─── Data excerpt ───
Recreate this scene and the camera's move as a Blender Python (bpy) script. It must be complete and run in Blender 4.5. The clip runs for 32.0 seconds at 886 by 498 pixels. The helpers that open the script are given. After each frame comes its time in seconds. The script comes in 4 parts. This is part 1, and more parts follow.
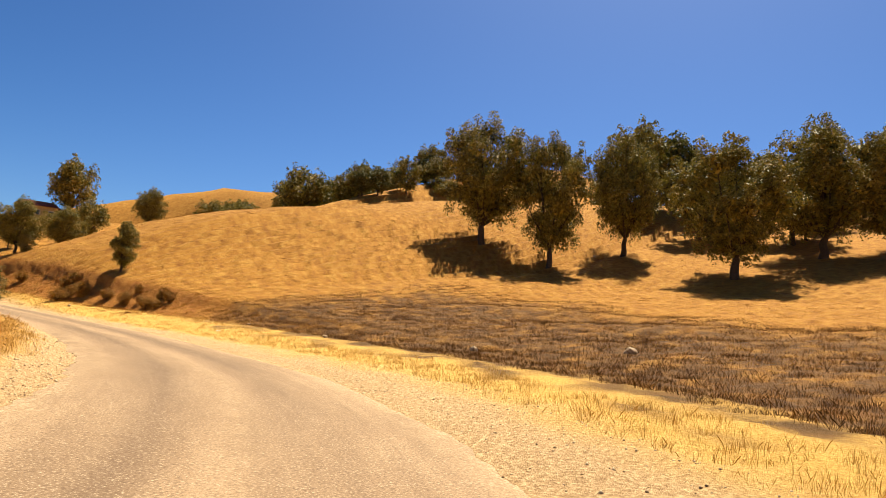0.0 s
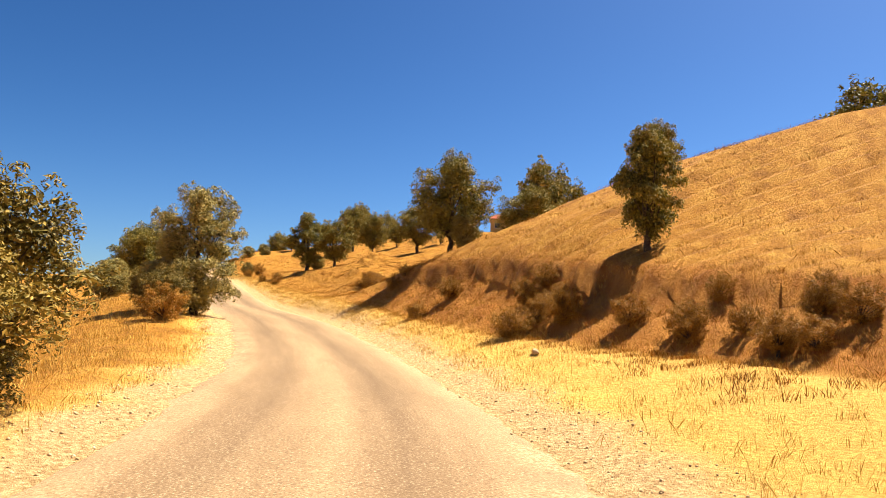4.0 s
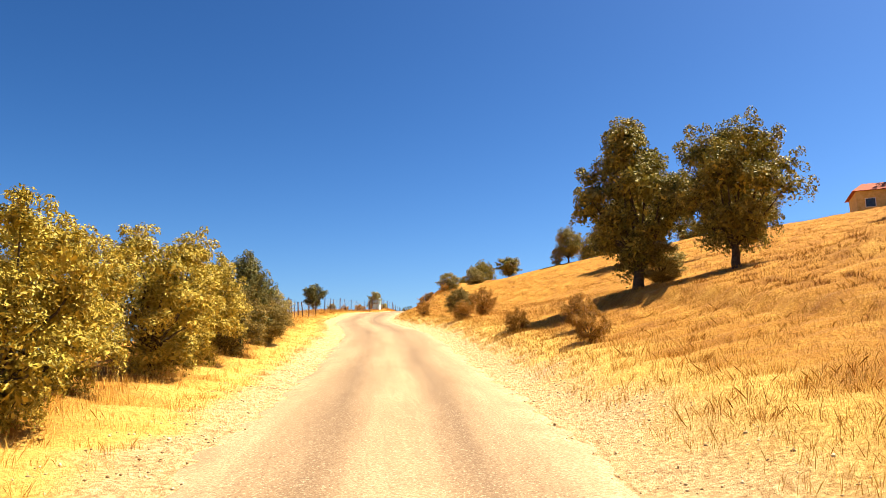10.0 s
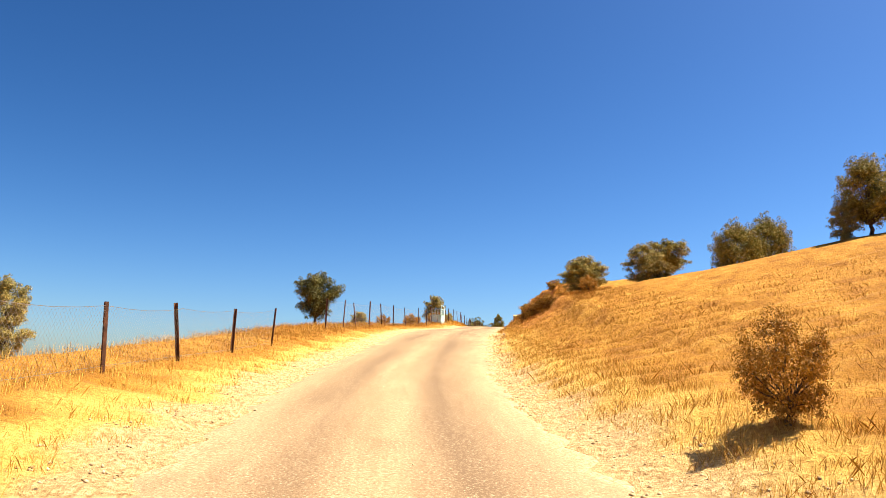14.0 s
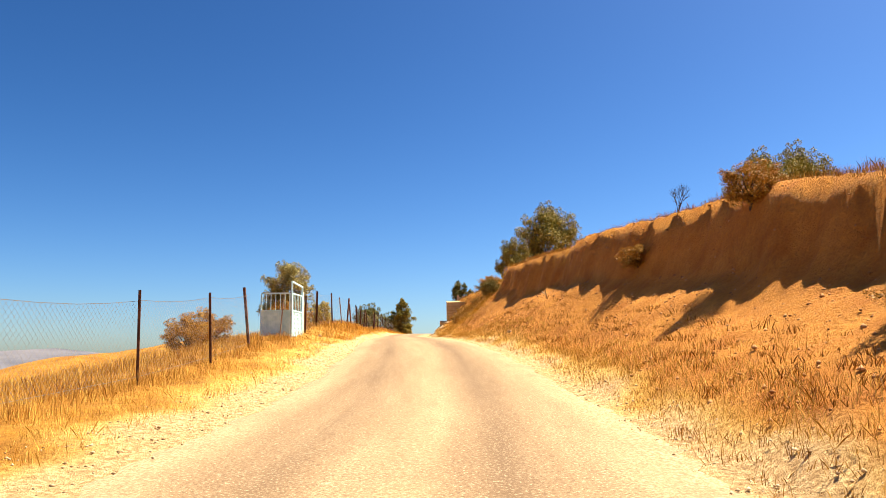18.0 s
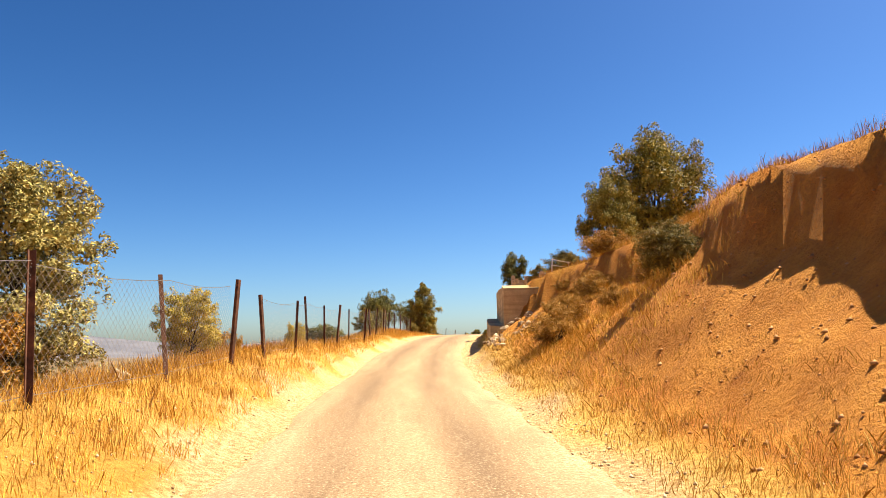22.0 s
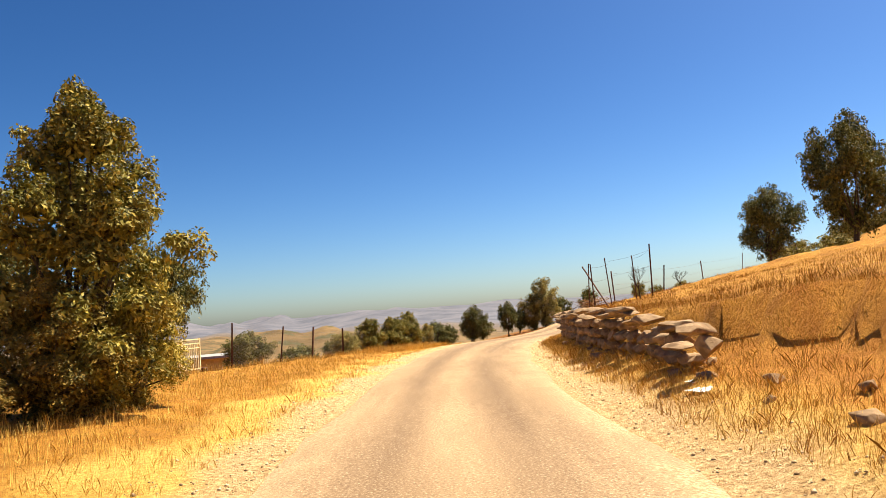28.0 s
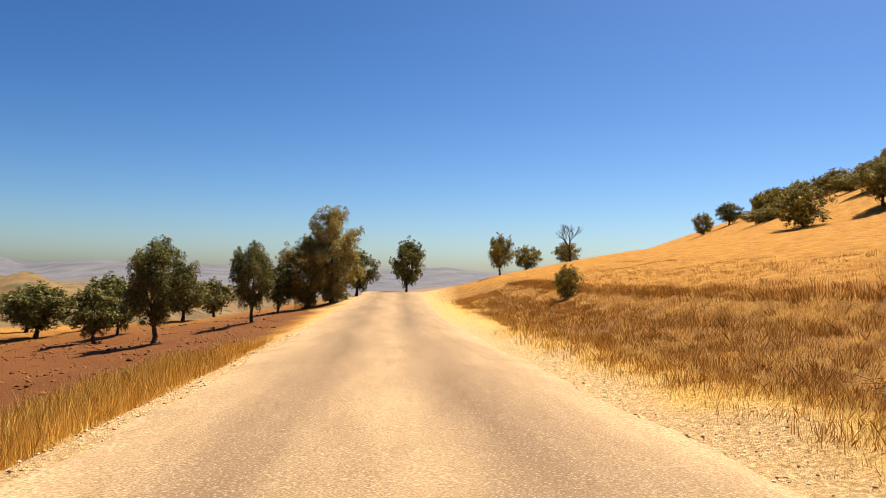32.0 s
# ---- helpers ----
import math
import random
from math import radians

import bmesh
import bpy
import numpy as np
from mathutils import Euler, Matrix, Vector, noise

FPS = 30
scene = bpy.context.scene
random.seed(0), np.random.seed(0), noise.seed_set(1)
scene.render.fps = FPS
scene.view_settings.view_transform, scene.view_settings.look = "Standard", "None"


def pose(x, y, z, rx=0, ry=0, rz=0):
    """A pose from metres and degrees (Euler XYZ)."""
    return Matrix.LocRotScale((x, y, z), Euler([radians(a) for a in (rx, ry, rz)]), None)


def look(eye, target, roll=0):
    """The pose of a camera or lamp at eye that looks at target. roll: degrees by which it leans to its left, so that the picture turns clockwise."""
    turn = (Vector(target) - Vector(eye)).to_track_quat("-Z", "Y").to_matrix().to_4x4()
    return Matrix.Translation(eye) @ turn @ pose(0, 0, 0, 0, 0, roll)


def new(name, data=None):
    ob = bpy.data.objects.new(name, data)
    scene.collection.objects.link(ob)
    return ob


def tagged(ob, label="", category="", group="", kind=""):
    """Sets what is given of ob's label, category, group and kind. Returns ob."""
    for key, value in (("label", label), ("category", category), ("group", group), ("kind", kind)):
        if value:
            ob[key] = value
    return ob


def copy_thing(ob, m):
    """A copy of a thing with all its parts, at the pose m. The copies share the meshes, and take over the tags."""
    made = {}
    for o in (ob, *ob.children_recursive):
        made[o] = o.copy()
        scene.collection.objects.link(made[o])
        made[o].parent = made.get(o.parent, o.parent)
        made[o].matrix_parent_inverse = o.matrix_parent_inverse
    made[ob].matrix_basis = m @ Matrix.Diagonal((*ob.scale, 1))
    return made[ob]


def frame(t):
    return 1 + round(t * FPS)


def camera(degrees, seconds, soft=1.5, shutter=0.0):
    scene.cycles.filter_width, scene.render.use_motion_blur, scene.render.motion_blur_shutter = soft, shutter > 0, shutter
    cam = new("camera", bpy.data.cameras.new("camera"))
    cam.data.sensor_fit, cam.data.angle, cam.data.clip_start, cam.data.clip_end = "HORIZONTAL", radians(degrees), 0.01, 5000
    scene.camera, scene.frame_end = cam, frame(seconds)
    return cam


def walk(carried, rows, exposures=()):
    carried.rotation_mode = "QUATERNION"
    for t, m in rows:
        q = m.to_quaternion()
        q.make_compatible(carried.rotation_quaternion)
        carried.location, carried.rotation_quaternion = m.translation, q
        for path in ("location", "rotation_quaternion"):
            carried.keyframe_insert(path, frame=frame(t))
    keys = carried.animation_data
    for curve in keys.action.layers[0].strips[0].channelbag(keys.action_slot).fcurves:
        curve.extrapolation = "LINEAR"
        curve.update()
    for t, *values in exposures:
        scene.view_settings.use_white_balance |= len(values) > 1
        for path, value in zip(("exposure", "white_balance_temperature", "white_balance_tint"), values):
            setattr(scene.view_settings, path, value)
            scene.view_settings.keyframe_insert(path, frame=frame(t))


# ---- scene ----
───
Goal =
Examine the data above and state how many of its lines contain the word "shutter", with no further remarks.

Task solution =
2